> **Data extract**
————

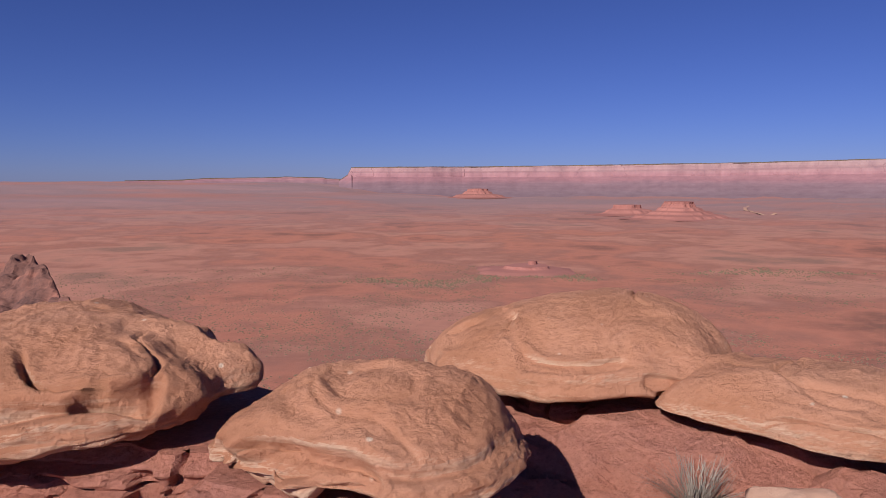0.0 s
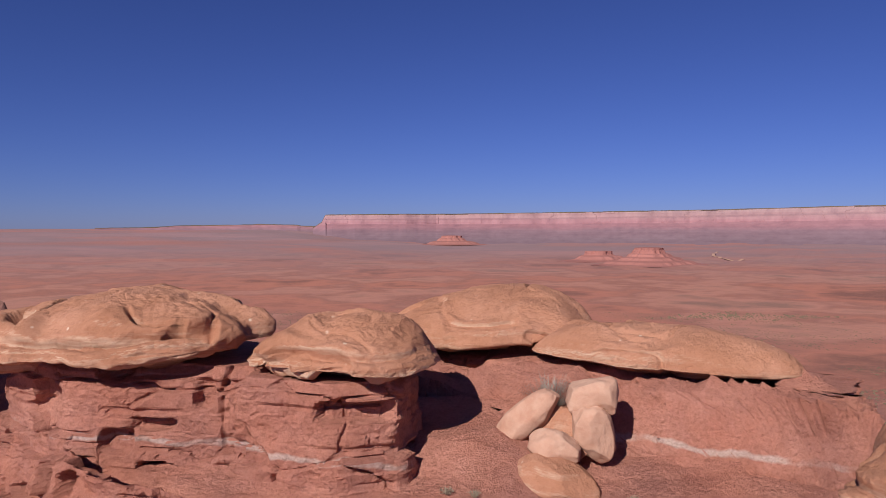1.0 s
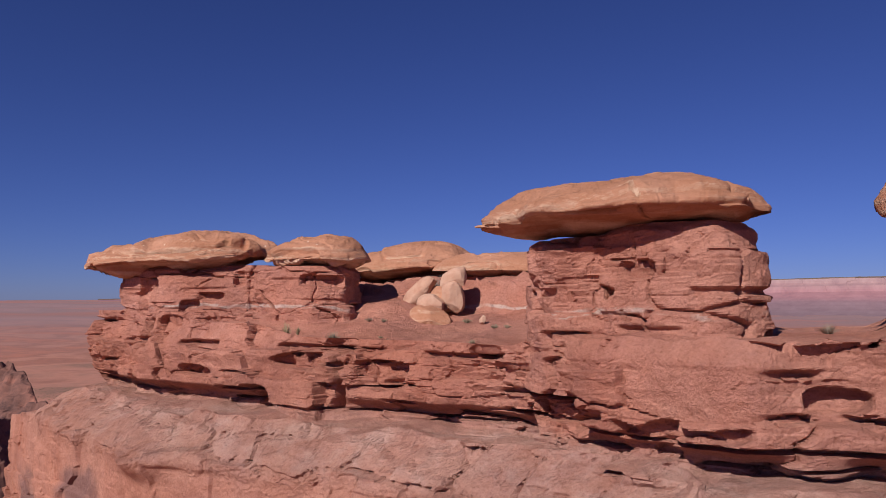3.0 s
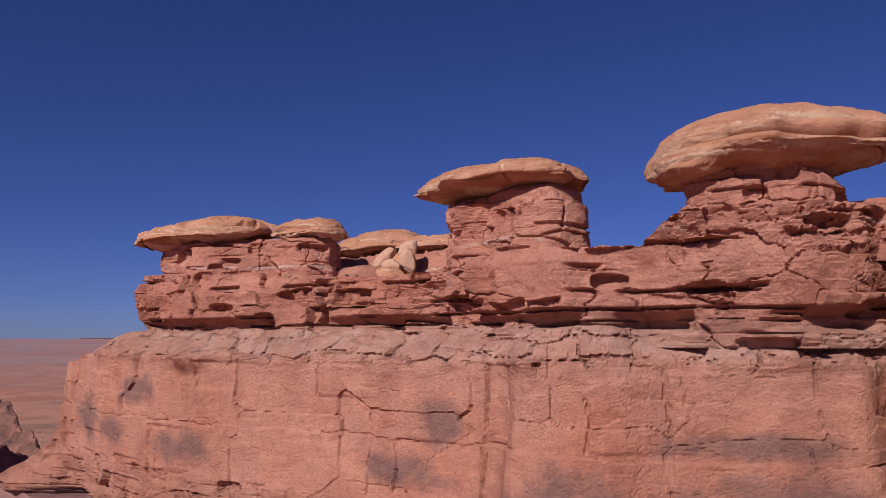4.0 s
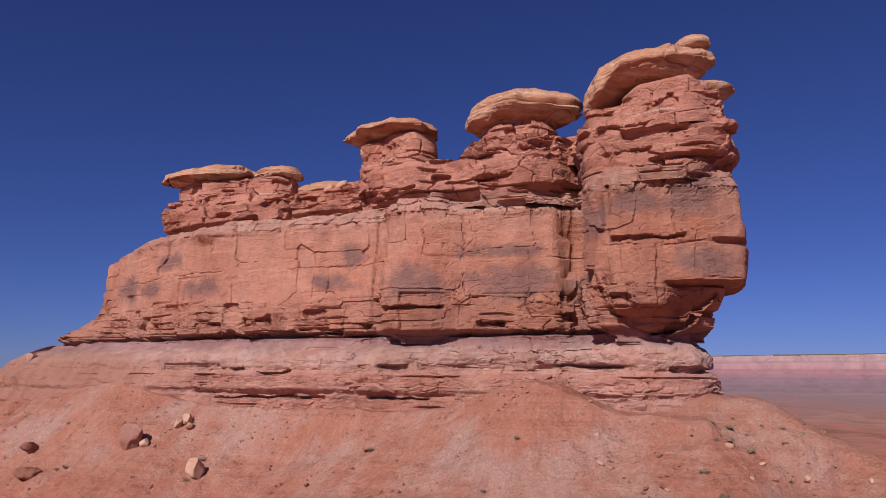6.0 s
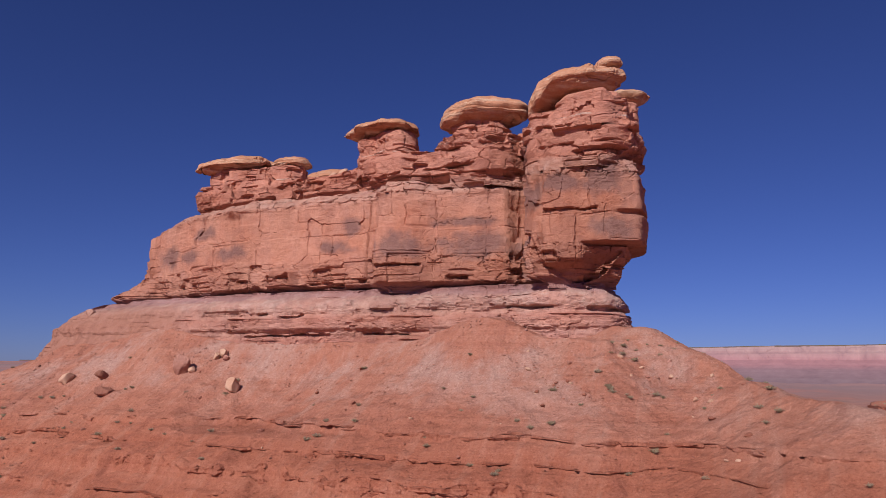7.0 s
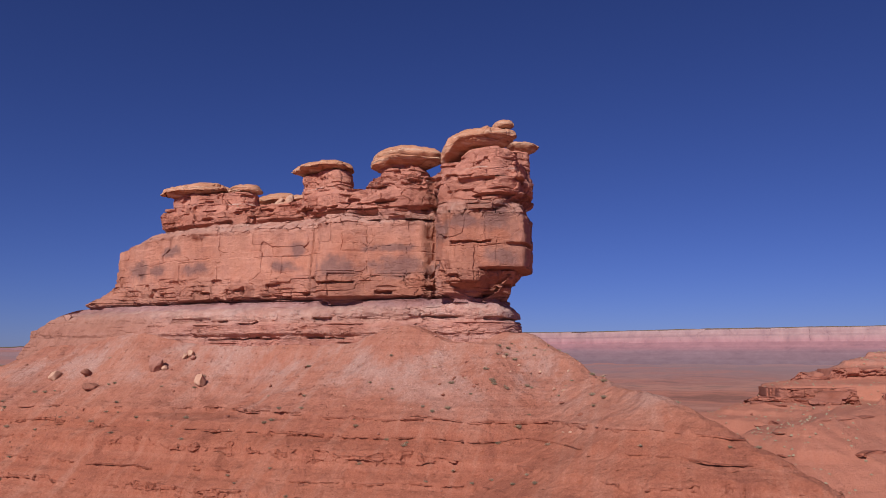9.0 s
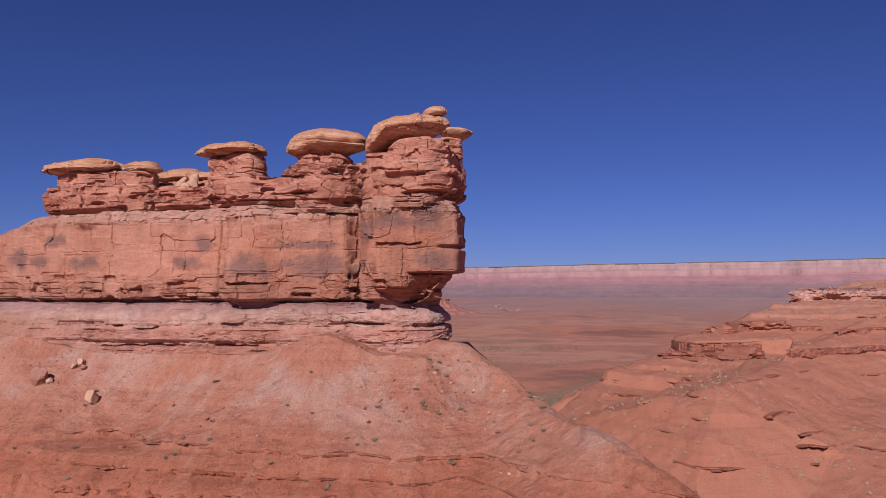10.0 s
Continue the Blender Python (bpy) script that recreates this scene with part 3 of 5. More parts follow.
# broken rock in the lower slope, loose clods above
fine_v, fine_u = (vs > -24.5) & (vs < -1.0), (us > -46.5) & (us < 64.5)
at = np.ix_(fine_v, fine_u)
fu, fv, fz = GU[at], GV[at], GZ[at]
rocky = smooth(67.8, 65.0, fz)
b1, _, e1 = cells(fu, fz, 1.5, 0.55, 210, lip=0.1)
b2, _, _ = cells(fu, fz, 0.55, 0.25, 213, lip=0.1)
joints = 0.16 * (1 - smooth(0, 0.05, e1))
clod = fbm(fu * 0.9, fv * 0.9, 0, 4, 216)
GV[at] = fv - rocky * (0.22 * b1 + 0.10 * b2 - joints) - 0.2 * clod - 0.08 * vnoise(fu * 3.1, fv * 3.1, 0, 218)
GZ[at] = fz + (1 - rocky) * 0.13 * clod
inside = smooth(22, 40, GU) * smooth(225, 205, GU) * smooth(40, 58, GV) * smooth(345, 320, GV)
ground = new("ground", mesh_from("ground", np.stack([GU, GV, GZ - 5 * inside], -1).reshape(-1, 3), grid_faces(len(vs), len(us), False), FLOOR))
ground.matrix_world = RIDGE
tagged(ground, "red desert floor and talus slopes below the butte", "ground", kind="structure")


def ground_at(u, v):
    return float(land(np.array([[float(u)]]), np.array([[float(v)]]))[0, 0])


# the neighbouring spur in finer steps
def spur_strength(u, v):
    """Cliffs stand out round the nose and the crest; the near flank has thin ledges only."""
    q, _ = line_distance(*to_world(u, v), SPUR)
    b, _ = line_distance(*to_world(u, v), BREAK)
    return np.maximum(0.25 + 0.75 * smooth(60, 24, q), 0.6 * smooth(45, 15, b))


SU, SV = np.meshgrid(np.arange(22, 226, 0.7), np.arange(38, 346, 0.7))
SH = slope_height(SU, SV)
rim = smooth(22, 32, SU) * smooth(225, 215, SU) * smooth(38, 48, SV) * smooth(345, 332, SV)
SZ = terraced(SH, SU, SPUR_LEDGES, 6.0, spur_strength(SU, SV), 0.3) + 0.6 * fbm(SU * 0.12, SV * 0.12, 3, 3, 44) + 0.35 * fbm(SU * 0.6, SV * 0.6, 3, 3, 45) - 6 * (1 - rim) + 0.3
hill = new("hill", mesh_from("hill", np.stack([SU, SV, SZ], -1).reshape(-1, 3), grid_faces(SU.shape[0], SU.shape[1], False), FLOOR))
hill.matrix_world = RIDGE
tagged(hill, "terraced red hillside beside the butte", "hill", kind="structure")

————

> **Exercise directions**
Leave the pictures out and copy the rest of the data exactly.

> **Solution**
0.0 s
1.0 s
3.0 s
4.0 s
6.0 s
7.0 s
9.0 s
10.0 s
Continue the Blender Python (bpy) script that recreates this scene with part 3 of 5. More parts follow.
# broken rock in the lower slope, loose clods above
fine_v, fine_u = (vs > -24.5) & (vs < -1.0), (us > -46.5) & (us < 64.5)
at = np.ix_(fine_v, fine_u)
fu, fv, fz = GU[at], GV[at], GZ[at]
rocky = smooth(67.8, 65.0, fz)
b1, _, e1 = cells(fu, fz, 1.5, 0.55, 210, lip=0.1)
b2, _, _ = cells(fu, fz, 0.55, 0.25, 213, lip=0.1)
joints = 0.16 * (1 - smooth(0, 0.05, e1))
clod = fbm(fu * 0.9, fv * 0.9, 0, 4, 216)
GV[at] = fv - rocky * (0.22 * b1 + 0.10 * b2 - joints) - 0.2 * clod - 0.08 * vnoise(fu * 3.1, fv * 3.1, 0, 218)
GZ[at] = fz + (1 - rocky) * 0.13 * clod
inside = smooth(22, 40, GU) * smooth(225, 205, GU) * smooth(40, 58, GV) * smooth(345, 320, GV)
ground = new("ground", mesh_from("ground", np.stack([GU, GV, GZ - 5 * inside], -1).reshape(-1, 3), grid_faces(len(vs), len(us), False), FLOOR))
ground.matrix_world = RIDGE
tagged(ground, "red desert floor and talus slopes below the butte", "ground", kind="structure")


def ground_at(u, v):
    return float(land(np.array([[float(u)]]), np.array([[float(v)]]))[0, 0])


# the neighbouring spur in finer steps
def spur_strength(u, v):
    """Cliffs stand out round the nose and the crest; the near flank has thin ledges only."""
    q, _ = line_distance(*to_world(u, v), SPUR)
    b, _ = line_distance(*to_world(u, v), BREAK)
    return np.maximum(0.25 + 0.75 * smooth(60, 24, q), 0.6 * smooth(45, 15, b))


SU, SV = np.meshgrid(np.arange(22, 226, 0.7), np.arange(38, 346, 0.7))
SH = slope_height(SU, SV)
rim = smooth(22, 32, SU) * smooth(225, 215, SU) * smooth(38, 48, SV) * smooth(345, 332, SV)
SZ = terraced(SH, SU, SPUR_LEDGES, 6.0, spur_strength(SU, SV), 0.3) + 0.6 * fbm(SU * 0.12, SV * 0.12, 3, 3, 44) + 0.35 * fbm(SU * 0.6, SV * 0.6, 3, 3, 45) - 6 * (1 - rim) + 0.3
hill = new("hill", mesh_from("hill", np.stack([SU, SV, SZ], -1).reshape(-1, 3), grid_faces(SU.shape[0], SU.shape[1], False), FLOOR))
hill.matrix_world = RIDGE
tagged(hill, "terraced red hillside beside the butte", "hill", kind="structure")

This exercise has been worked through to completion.